How Feedback Supports Better Page Structure
A website page should guide visitors in a logical order. If the most important information is hidden too low on the page, users may leave before finding it.
Feedback can show what visitors expected to see first. It can also reveal which sections feel unnecessary, confusing, or missing.
For example, visitors may want to see pricing guidance before testimonials. Or they may want to understand the process before filling out a form. A company may discover that people need more examples, clearer service categories, or a stronger FAQ section.
This makes website improvement more precise. Instead of redesigning the entire site, the business can improve the parts that affect understanding and trust.
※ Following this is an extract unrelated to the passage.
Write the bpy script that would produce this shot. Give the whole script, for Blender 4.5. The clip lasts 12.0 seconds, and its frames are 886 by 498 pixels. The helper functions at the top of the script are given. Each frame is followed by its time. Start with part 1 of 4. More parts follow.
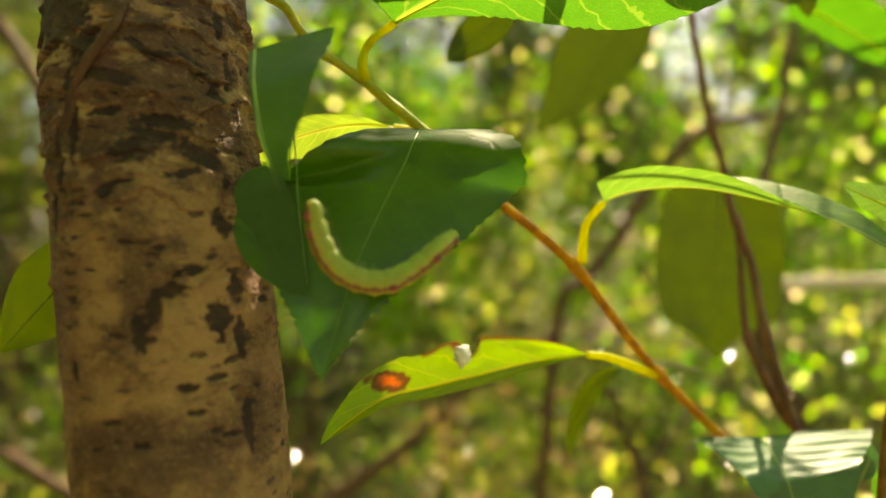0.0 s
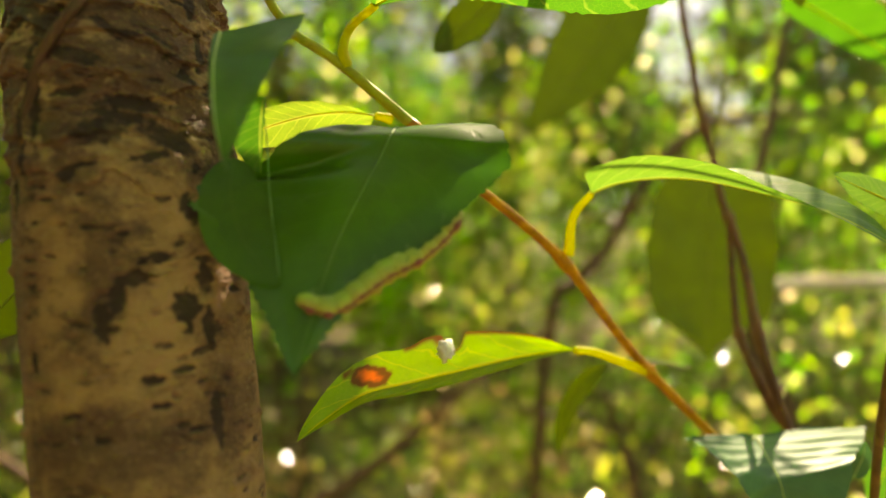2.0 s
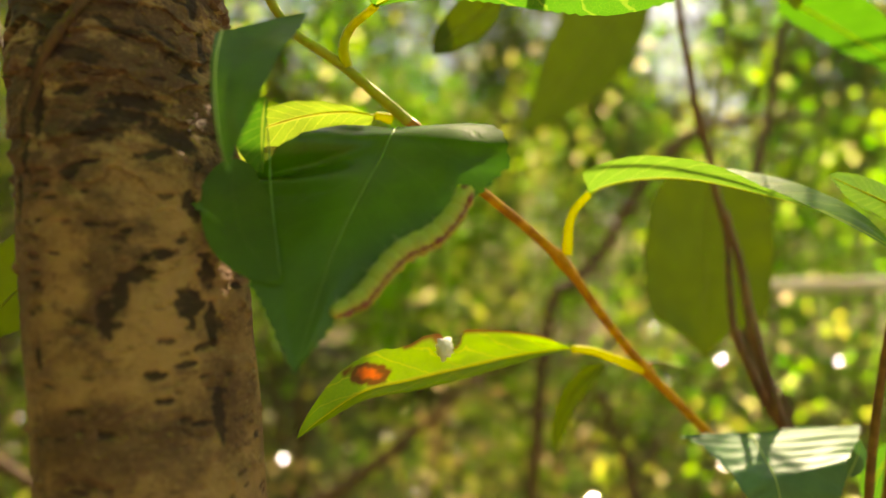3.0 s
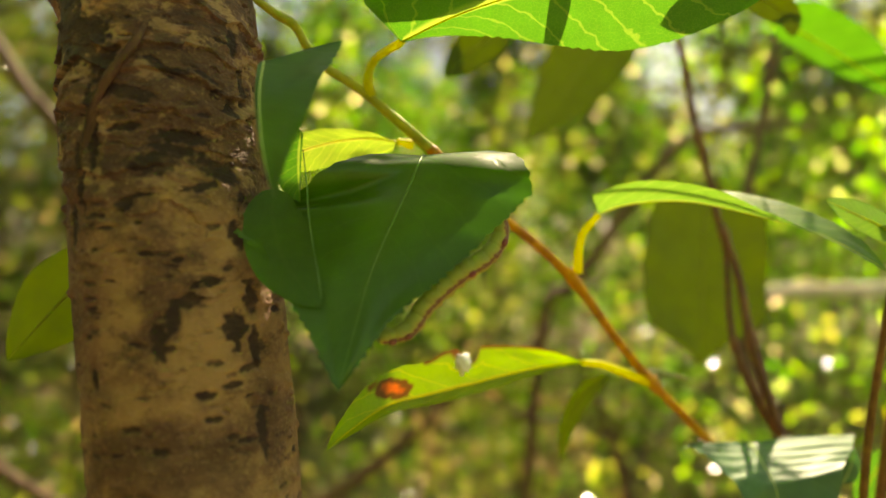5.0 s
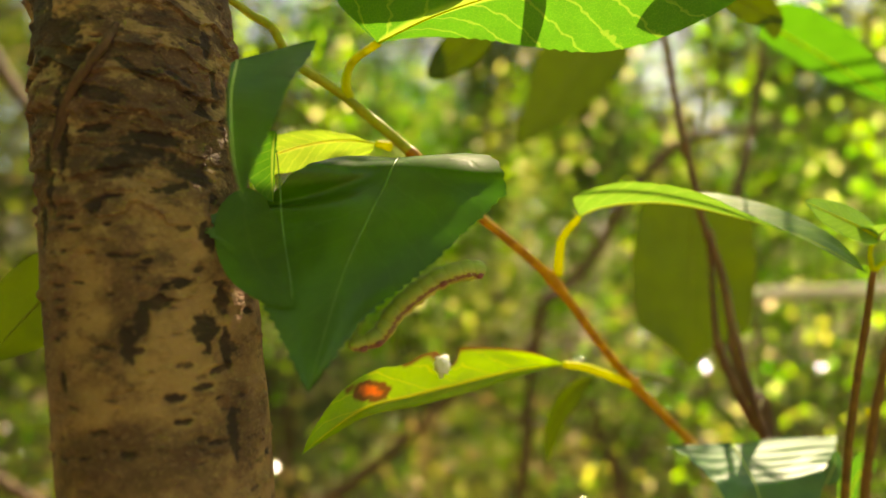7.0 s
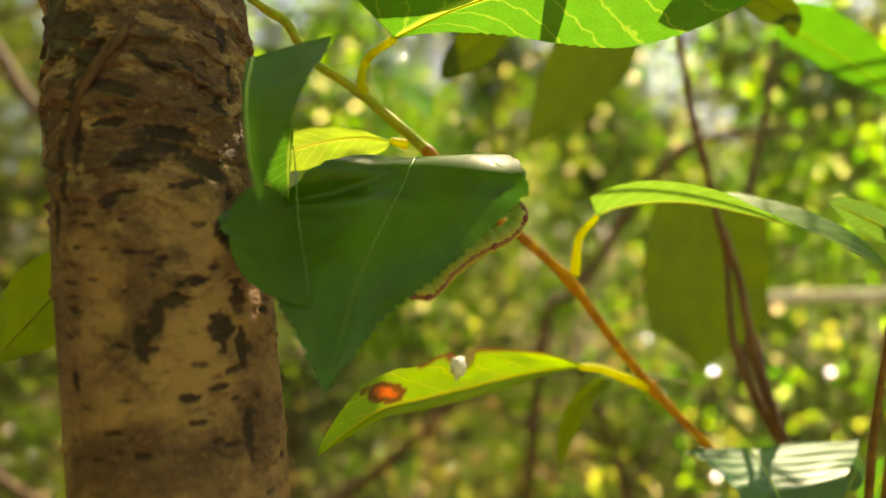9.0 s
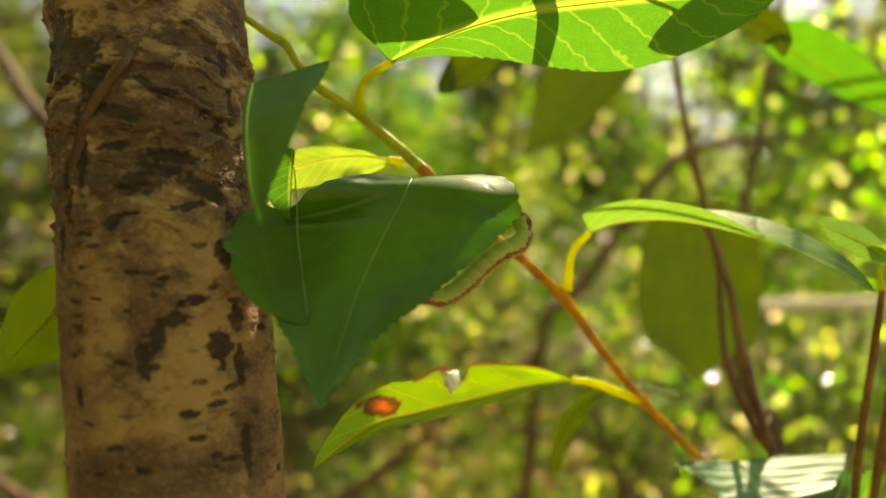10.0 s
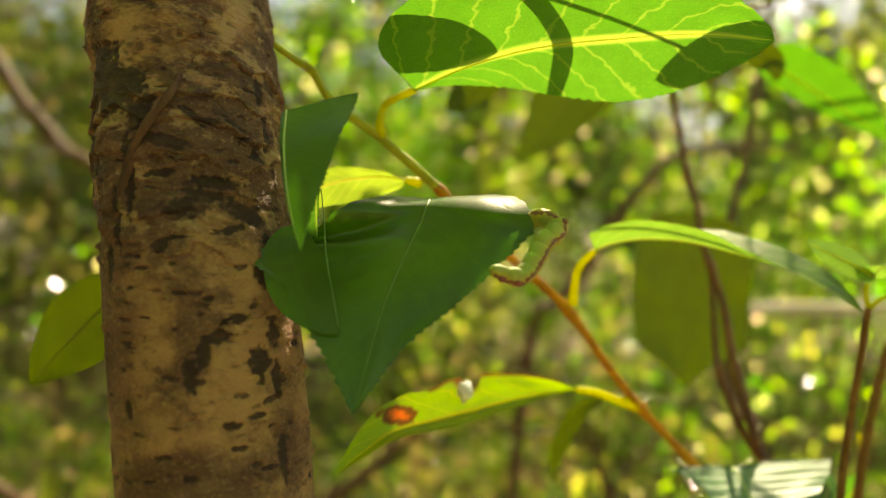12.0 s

Turning Feedback Into Conversion Improvements
Collecting feedback is only useful if the business acts on it. After gathering responses, the next step is to look for repeated patterns.
If several visitors say the offer is unclear, rewrite the service description. If many people ask what happens after submitting the form, add a short explanation near the call to action. If customers say they trusted the company because of reviews, make testimonials more visible. If users mention missing pricing information, consider adding price ranges, packages, or a pricing explanation.
Not every comment should lead to a change. Some feedback may be personal or unrealistic. But repeated feedback from the right audience deserves attention.
The best approach is to make changes, then continue measuring results. Website improvement should be an ongoing process, not a one-time redesign.
Conclusion
Customer feedback helps businesses understand why website visitors convert, hesitate, or leave. It adds human context to analytics and shows what customers need before they feel ready to take action.
For customer experience agencies and growing businesses, website feedback is one of the most direct ways to improve conversions. It can strengthen copy, calls to action, page structure, forms, trust signals, and the overall customer journey.
A better website does not only look better. It answers customer questions more clearly, reduces uncertainty, and makes the next step easier to take.